Research

Research

Our lab is interested in addressing a fundamental question of cell biology: How are organelles spatially organized? Mitochondria are especially fascinating to us because they perform a multitude of cellular functions that are dependent on the elaborate organization of their double membrane bilayer. In particular, mitochondrial energy production is directly linked to the shape of the organelle’s hallmark cristae membranes, which house the respiratory complexes that perform oxidative phosphorylation. In cells and tissues with high energy demand, such as in the heart, cristae number and density are greatly increased relative to cells in other tissues. Mitochondrial and cristae structures are disorganized in a wide range of disorders and diseases, including neurodegeneration, diabetes, and in aged tissues. Despite the intimate connection between form and function, the molecular mechanisms that guide the number, position and structure of cristae within mitochondria are largely unknown.

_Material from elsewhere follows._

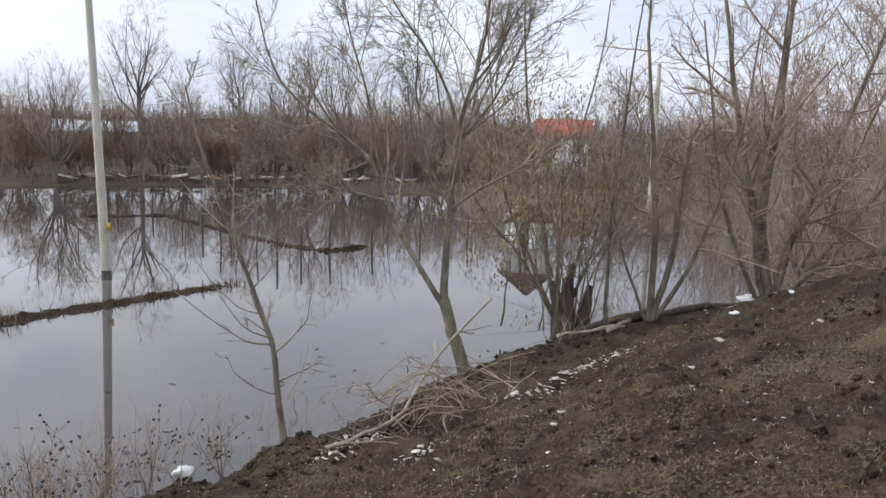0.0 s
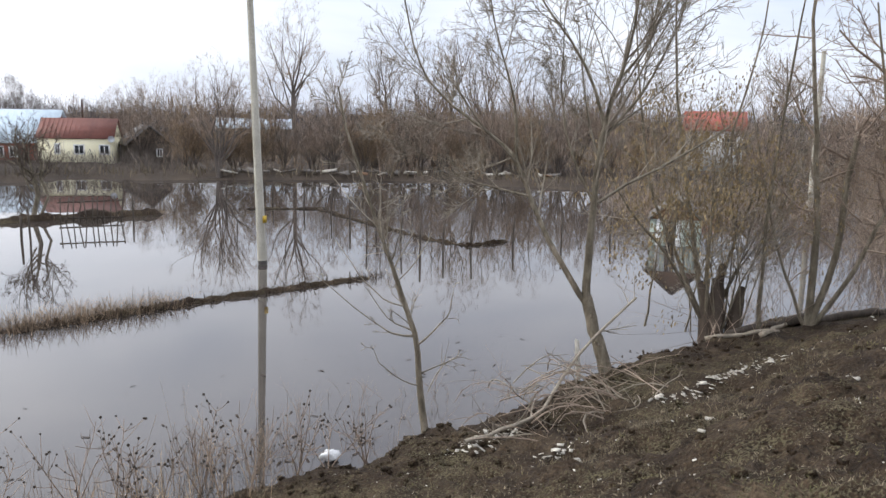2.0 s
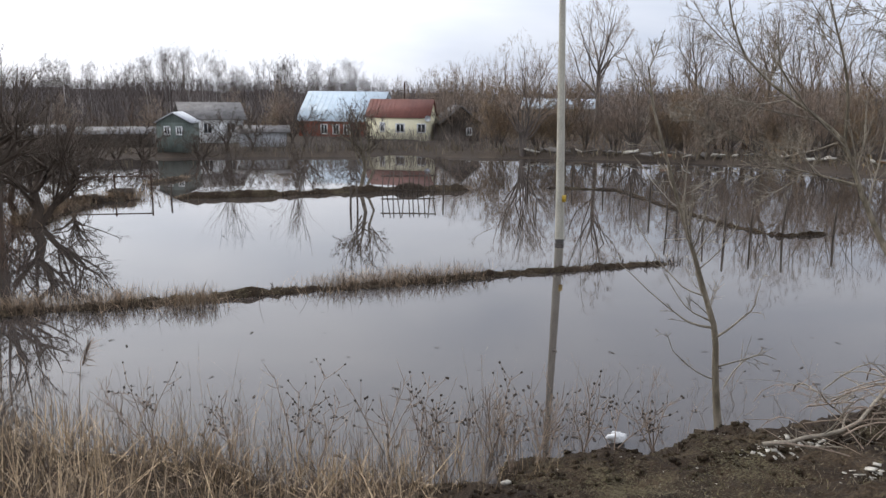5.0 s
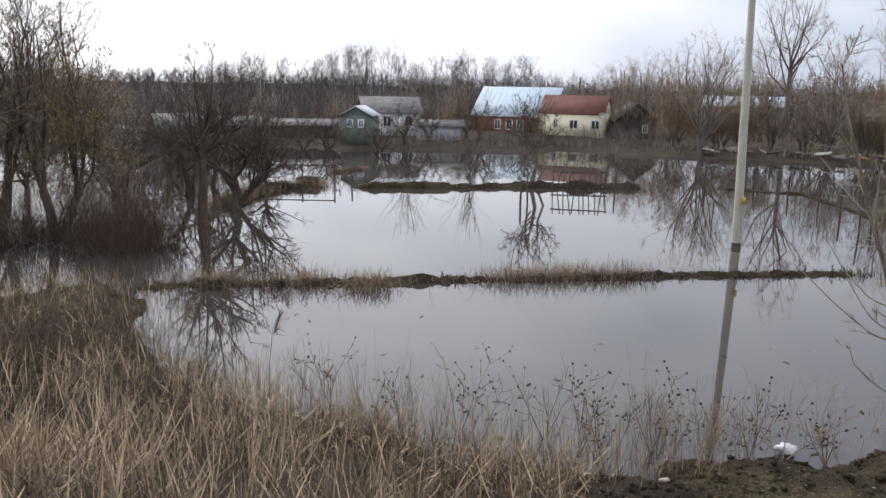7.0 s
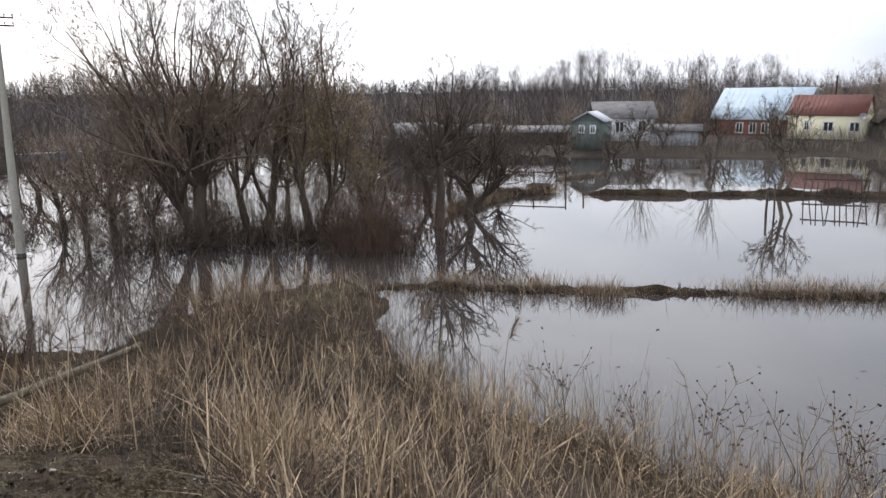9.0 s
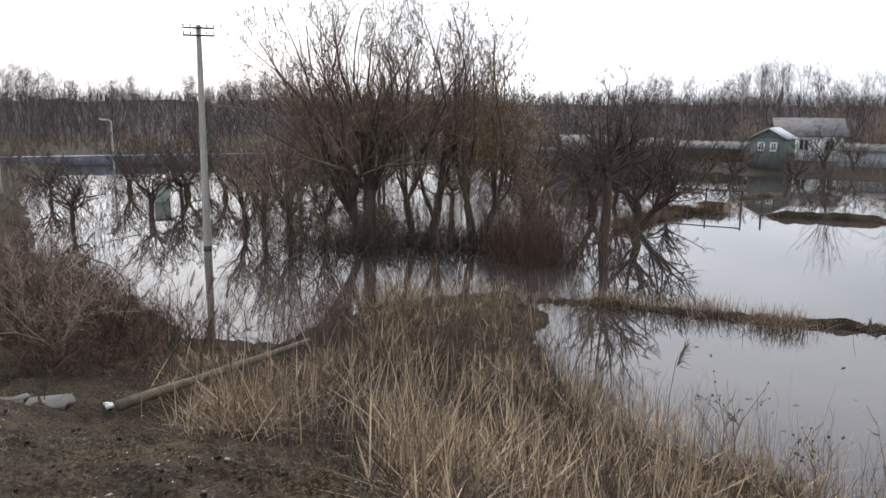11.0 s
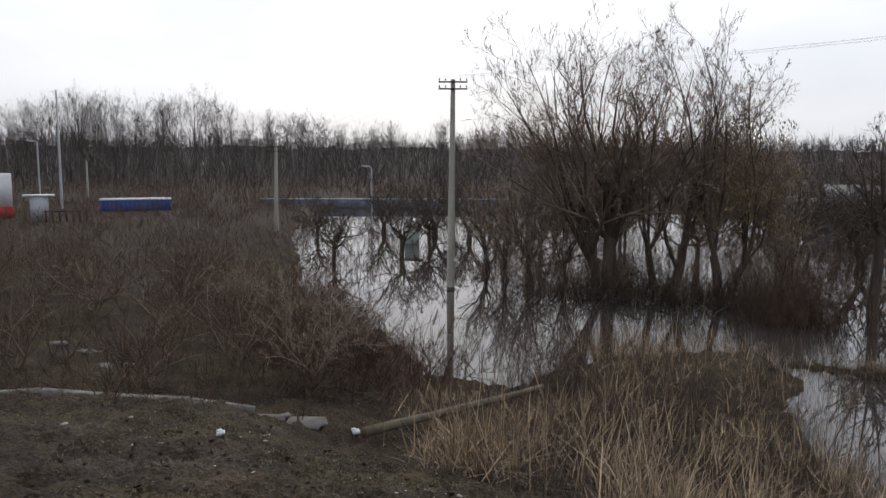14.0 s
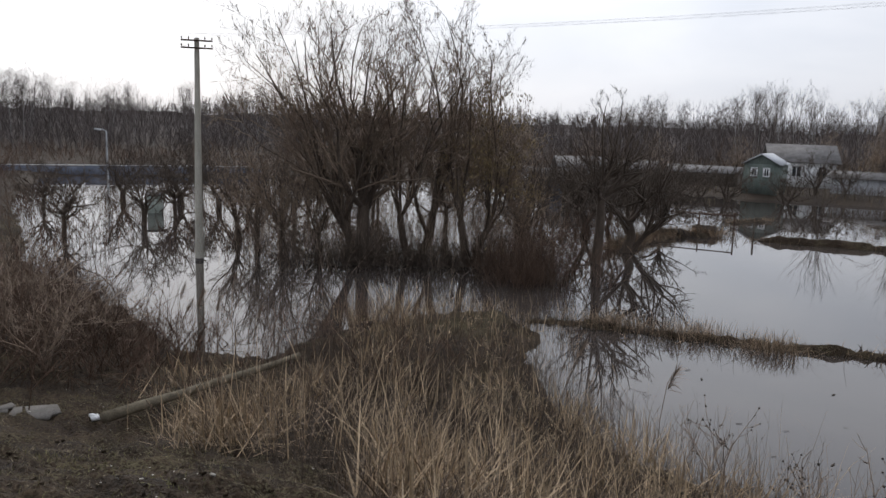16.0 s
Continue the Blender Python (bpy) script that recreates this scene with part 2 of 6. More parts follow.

The MICOS complex is a highly conserved “master regulator” of mitochondrial structural organization. This complex localizes to cristae junctions, sites of cristae invagination to the interior of the organelle. MICOS is required for maintaining the correct number and distribution of cristae within mitochondria and its loss results in aberrant mitochondrial ultrastructure. However, the molecular role of MICOS and its subunits remain poorly understood. How does MICOS integrate with the numerous factors guiding mitochondrial organization such respiratory complexes and phospholipids? How can the cell establish the complicated internal structure of mitochondria and dynamically modulate the organelle dependent on the diverse metabolic needs of different types of cells and tissues?

To address these and related questions, our lab takes a multidisciplinary approach combining fluorescence and electron microscopy, proteomics, biochemistry, systems, and genetics in both human tissue culture and yeast model systems.